Я смертельно боялась за судьбу Ахматовой: возьмут или не возьмут? Чуточку меня утешало только одно — кое-кто ходил хмурый и огорченный. Мне позвонил пьяный Олеша и долго плакался по телефону, что все до черта надоело. По дороге к Шкловским я встретила Пастернака. Мы юркнули в подворотню, чтобы прохожие не опознали нас. Ему не полагалось в такой момент разговаривать со мной, а район возле писательского дома был опасный — писатели там ходят кучками и поодиночке. В подворотне мы долго стояли на ветру и разговаривали. Пастернак спрашивал, можно ли жить, если они убьют и Ахматову. Второй вопрос: что для нее сделать?.. Я советовала съездить в Ленинград и зайти к ней: вам, вероятно, за это ничего не сделают, а она сейчас совершенно одна, хорошо бы с ней повидаться — только не звоните по телефону... Он сказал, что поедет, но не собрался, зато когда она появилась в Москве, он пришел и сунул ей под подушку тысячу, то есть нынешнюю сотню. Психологически та тысяча была дороже сотни — денег у людей не водилось, и, хотя цены стояли высокие, потребности были еще ниже, чем сейчас.

Зощенко рассказывал, будто постановление появилось в результате доклада Жданова самому хозяину. Упор делался на вечер в Политехническом, где весь зал встал, когда на эстраду вышла Ахматова. Хозяин будто спросил: «Кто организовал вставание?» По-моему, это «цитатно», как говаривал Пастернак, то есть фраза из лексикона человека, которому ее приписывают. Разве хозяин мог представить себе, что кто-то завоевал популярность без помощи аппарата, специализировавшегося на «продвижении в массы» очередных идолов?.. Уничтожая главного конкурента, ему напоминали, что популярностью он обязан аппарату и потому не смеет самостоятельно ею пользоваться. Докладчик использовал казус Ахматовой, чтобы подсидеть своего конкурента, который дал разрешение на выпуск книги Ахматовой. Это была борьба наследников, а пострадали люди и книга Ахматовой, которая пошла под нож. Из всего тиража, уже сложенного в пачки, уцелело несколько экземпляров, украденных рабочими. Можно считать, что книга вышла в количестве двадцати экземпляров. Мы живем в стране неслыханно больших и неслыханно малых тиражей.

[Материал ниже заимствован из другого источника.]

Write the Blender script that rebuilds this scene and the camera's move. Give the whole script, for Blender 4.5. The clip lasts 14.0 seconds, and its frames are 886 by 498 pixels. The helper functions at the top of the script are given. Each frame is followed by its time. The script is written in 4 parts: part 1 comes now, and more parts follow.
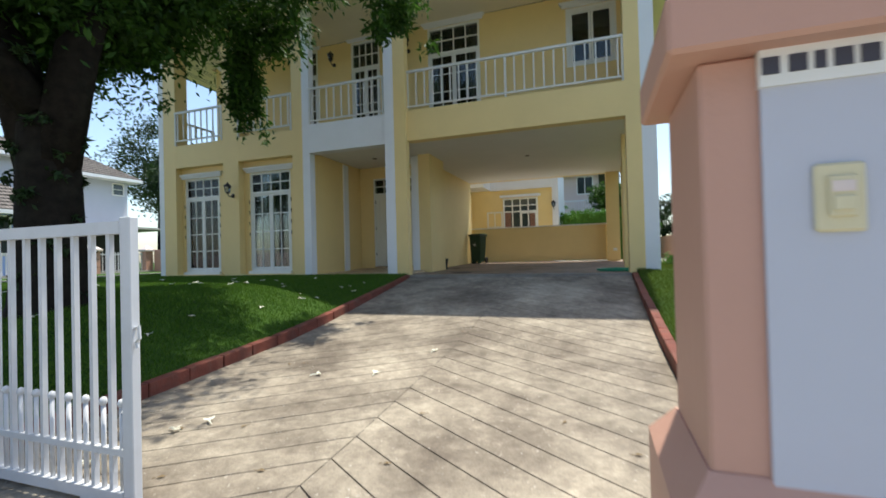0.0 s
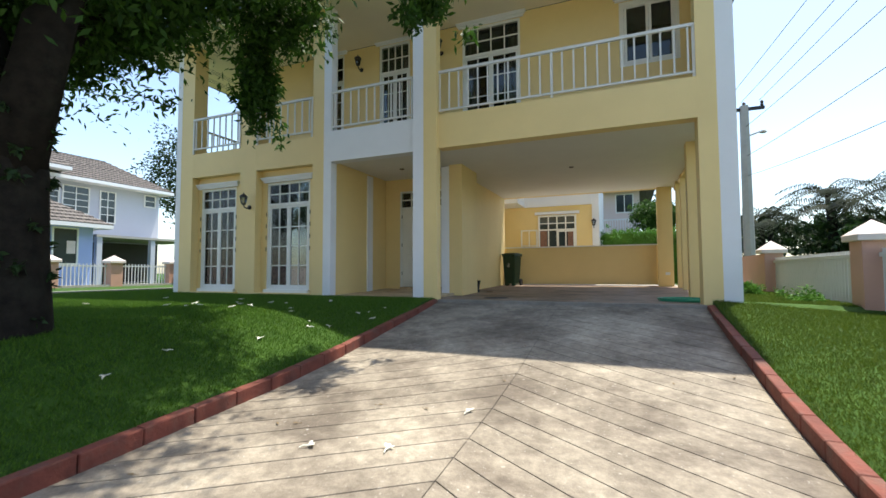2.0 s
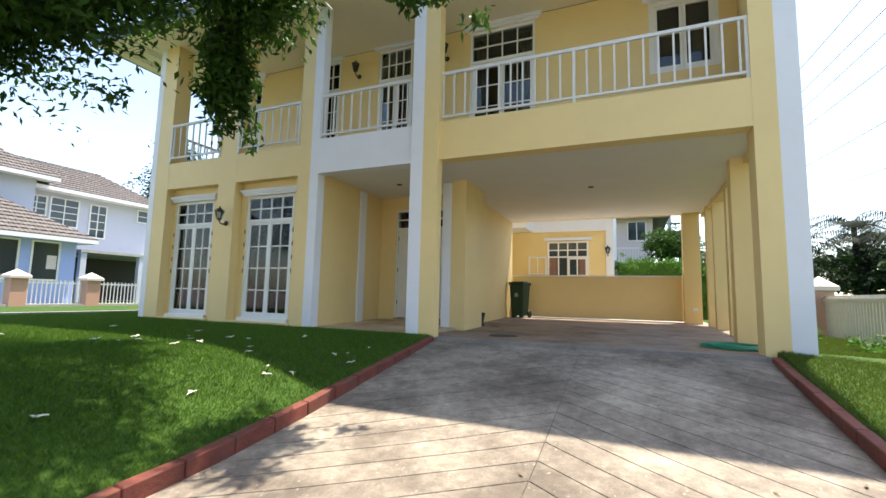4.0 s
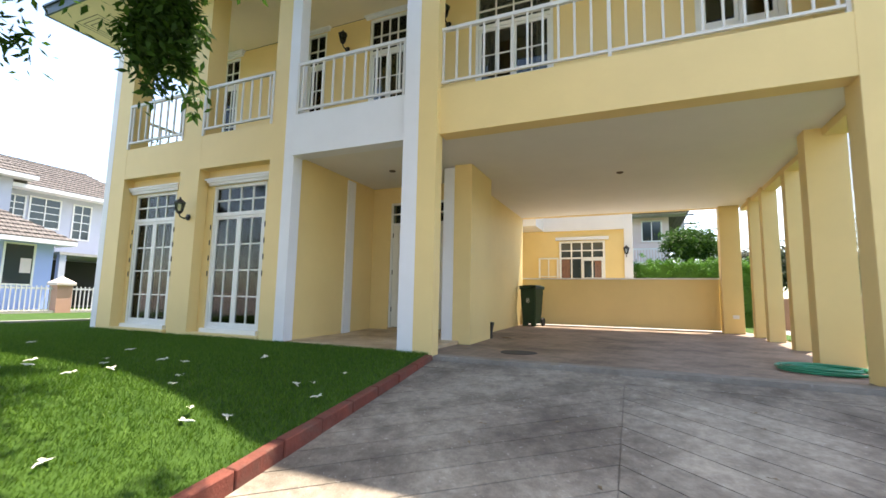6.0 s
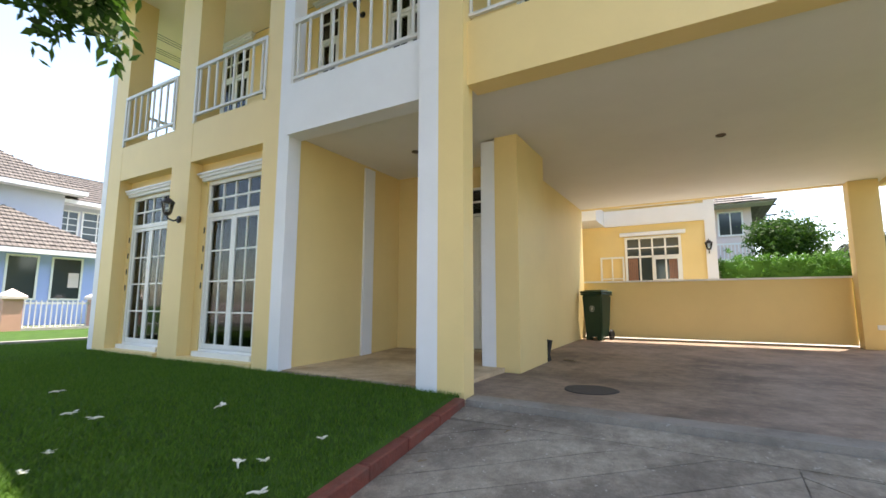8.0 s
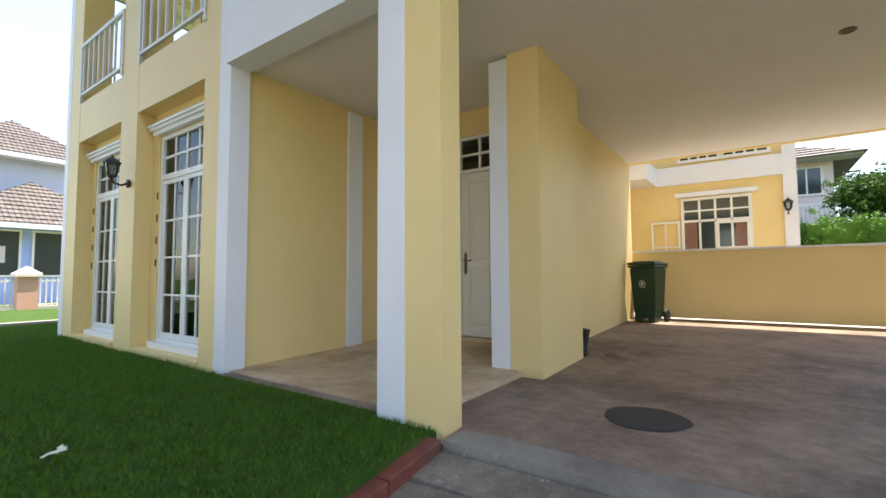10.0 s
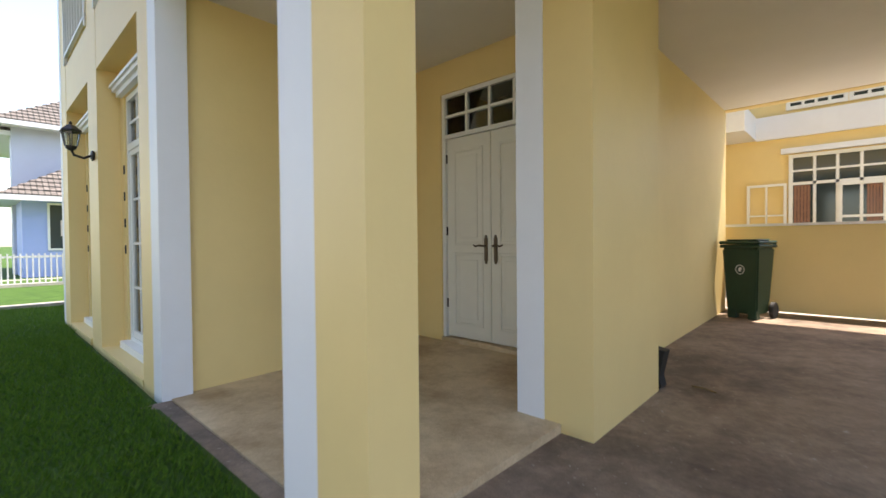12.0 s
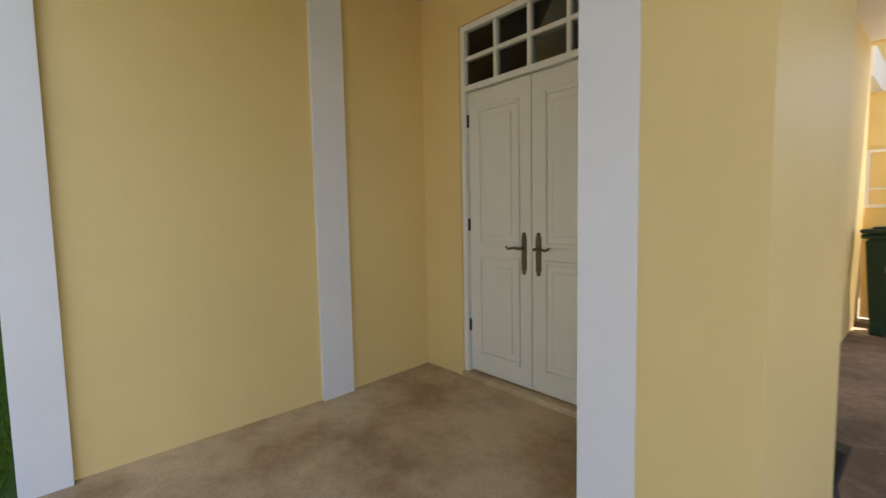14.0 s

Про иноземного гостя Ахматовой распространили слух, что он-то и есть главный шпион, а ее обвиняли, что она ничего не поняла и распустила язык.

Ахматова рассказывала, как она похолодела от страшного предчувствия, когда началась овация... Зал утих, она долго искала очки, напялила их на нос и стала читать по бумажке глухо и небрежно, не глядя на аудиторию, чтобы не вызвать нового взрыва. Она не хотела заигрывать с толпой, которая забыла, в каком мире мы живем. На вечере был мой брат. По его словам, Ахматова выглядела совершенно спокойной, на овацию не обратила внимания и, торопливо прочтя стихи, ушла, не

Перейти на страницу:
Комментарии (0)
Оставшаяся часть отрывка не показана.